As anyone in business knows, 90% of your result can be in the proper execution of your strategy! I could give the same advice to ten business owners, and each one would listen, think, devise, and execute their plan. The results could be all over the place—some great, some good, and some not so good at all. You have a better chance to succeed if you devote your full attention to it, set your strategies, execute them flawlessly, and add your unique twist. The missing ingredient that is unknown to me, no matter how many questions I might ask, is you. You are the intangible that can make it all work. Your special experiences, personalities, individual market understandings, and levels of ability to make your customers comfortable buying from you can make big things happen. For many, that means you are going to work hard to become better planners, marketers, and salespeople. It is hard to make a decent living unless you are fully committed to this industry, especially right now.
What I hope to do in this column is give you a little piece of insight each month. I hope to give you some information that makes you stop and think and then maybe generate a specific new idea that you can apply to your business. Over time, you gather and retain enough ideas to weave them into something that might give you a competitive edge.
Last month I covered the topic of identifying and better understanding your competition. This month we further investigate who your real competition might be.
I recognize that in the antiques business there may be items that some customers would never buy without seeing, but that simply isn’t true about a vast portion of the market. Even if this were true for the items you are selling, customers need to find your items before they can buy them. Nothing can help a buyer find them more than the Web. I have found many items on the Web and then traveled to the dealer to see them in person. Probably others have also.
More and more companies are looking past their traditional “down the street” competitors and looking to their competitors on line. So who are your on-line competitors? The answer is those businesses that have digitally relevant “keywords” and concepts. These are the words or topics the potential customer enters in a Web browser when they are searching for things of interest. If the businesses you’ve been competing with for the last 20 years are not showing up when you do a Web search for items you sell, then they are not your competitors in the new world of digital marketing.

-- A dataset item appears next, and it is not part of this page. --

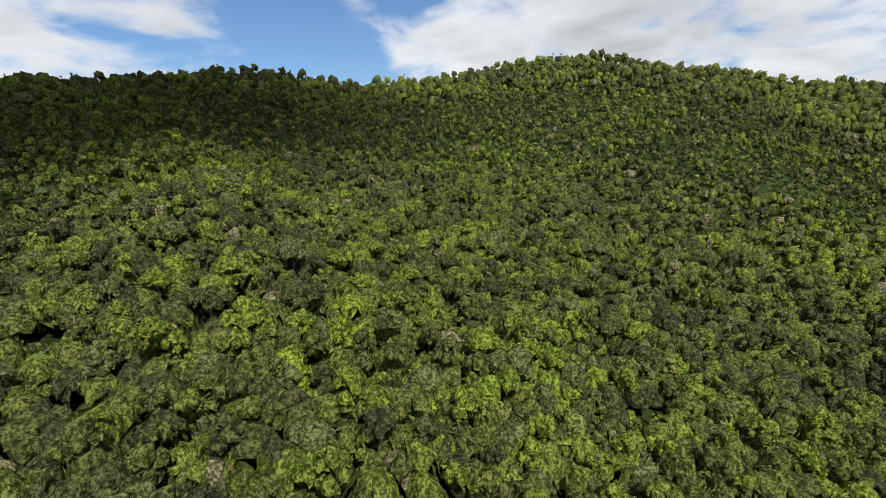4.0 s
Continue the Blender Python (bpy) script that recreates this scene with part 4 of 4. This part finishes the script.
for k in range(5):
    park(105 + k * 3, -582 - k * 7, 20)
for row, (x0, y0, x1, y1) in enumerate(((115, -565, 135, -624), (104, -574, 123, -631), (154, -575, 174, -629), (119, -670, 172, -653), (-6, -693, -10, -763), (-25, -676, -33, -769), (-17, -686, -21, -767))):
    n = int(math.dist((x0, y0), (x1, y1)) / 2.9)
    for k in range(n):
        if lot.random() < 0.62:
            park(x0 + (x1 - x0) * k / n, y0 + (y1 - y0) * k / n, math.degrees(math.atan2(y1 - y0, x1 - x0)) + 90)
for x, y, turn in ((127, -441, 60), (137, -556, 30), (191, -515, 150), (120, -416, 60), (154, -568, 70), (50, -508, 10), (25, -755, 10), (-59, -813, 10), (-125, -418, 160), (-127, -404, 160), (-111, -436, 170), (142, -372, 5), (140, -377, 5), (24, -333, 80), (23, -336, 60), (-12, -251, 60), (-82, -293, 80), (-68, -281, 0), (98, -256, 70), (71, -252, 70), (72, -247, 70), (170, -293, 40), (133, -189, 10), (95, -244, 60), (65, -738, 8), (139, -701, 5), (-348, -621, 60), (-232, -938, 5)):
    park(x, y, turn, 0.5)

# ---- forest ----
rng = np.random.default_rng(7)


GOLD = (1 + 5 ** 0.5) / 2
ICO = np.array([(-1, GOLD, 0), (1, GOLD, 0), (-1, -GOLD, 0), (1, -GOLD, 0), (0, -1, GOLD), (0, 1, GOLD), (0, -1, -GOLD), (0, 1, -GOLD), (GOLD, 0, -1), (GOLD, 0, 1), (-GOLD, 0, -1), (-GOLD, 0, 1)]) / 1.902
ICO_FACES = np.array([(0, 11, 5), (0, 5, 1), (0, 1, 7), (0, 7, 10), (0, 10, 11), (1, 5, 9), (5, 11, 4), (11, 10, 2), (10, 7, 6), (7, 1, 8), (3, 9, 4), (3, 4, 2), (3, 2, 6), (3, 6, 8), (3, 8, 9), (4, 9, 5), (2, 4, 11), (6, 2, 10), (8, 6, 7), (9, 8, 1)])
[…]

So who are your digital competitors? You can measure what is called your “organic search visibility” by searching phrases that fall into the categories that define your industry niche. What are the names of the companies that consistently rank in the top five to ten positions in areas with keywords such as “American folk art,” “Staffordshire,” or “coverlets?” These are examples. The companies that turn up at the top of the results pages of your searches are your true on-line competitors. Of course, the key is to keep your business at the top of the results pages for your key items when a search is entered. I’ll cover that topic in a future issue. There is a free and easy-to-use tool at (www.compete.com) that provides a good estimation of your top five on-line competitors.
You can start with your customers’ personae and determine if this matches what you think your target audience is. Are your competitors attracting the same targeted demographic audience? Again, there is a free tool you can use at (www.quantcast.com) that will allow you to generate an audience demographic analysis. This tool is great for estimating the demographics of the audience that visits any given Web site address (yours and that of your competition) and measures the estimated traffic to the Web site domain on a monthly basis. Did you ever wonder what types of individuals were visiting your Web site? Today you can understand that pretty easily and use the information to build your business.
How to act on the competitive information you have gathered.
In the February 2013 “Art of Marketing” column, I suggested that you develop a SWOT analysis to define your business’s strengths, weaknesses, opportunities, and threats. Through this study and market investigative efforts you will wind up with information about your competitors. This should tell you whether there are gaps in your particular specialty or in the market that you can exploit. It should also indicate whether there are many dealers in certain areas, which might lead you to focus on less competitive areas.
Draw up a list of everything that you’ve found out about your competitors, however small. Put the information into three categories:
• What they are doing better than you (strategies or activities you can learn from and then improve upon);
• What you think they’re doing less successfully than you are;
• What they’re doing on the same level as you are.
If you think your competitors are doing something better than you, and it’s working, then you need to respond by making some changes, however subtle. It could be anything from reassessing your prices, changing the way you market yourself, or marketing yourself more to redesigning your Web site or changing your inventory.
Don’t be complacent about your current strengths. Your core strategies may still need improving, because your competitors may be assessing you right now. They may adopt and enhance your good ideas, so you have to keep reassessing and experimenting with new things. Remember, you should always investigate the new vehicle you are thinking of “investing in” to better understand your probability for success.
When I write about learning from the competition, I’m not saying to simply copy everything they do. If you copy what your competitors are doing step for step, you’ll always be one step behind. If you analyze the key moves your top competitors make, understand why they made those moves, and anticipate where they will or won’t be going next, you’ll prevent yourself from missing out on potential profitable opportunities.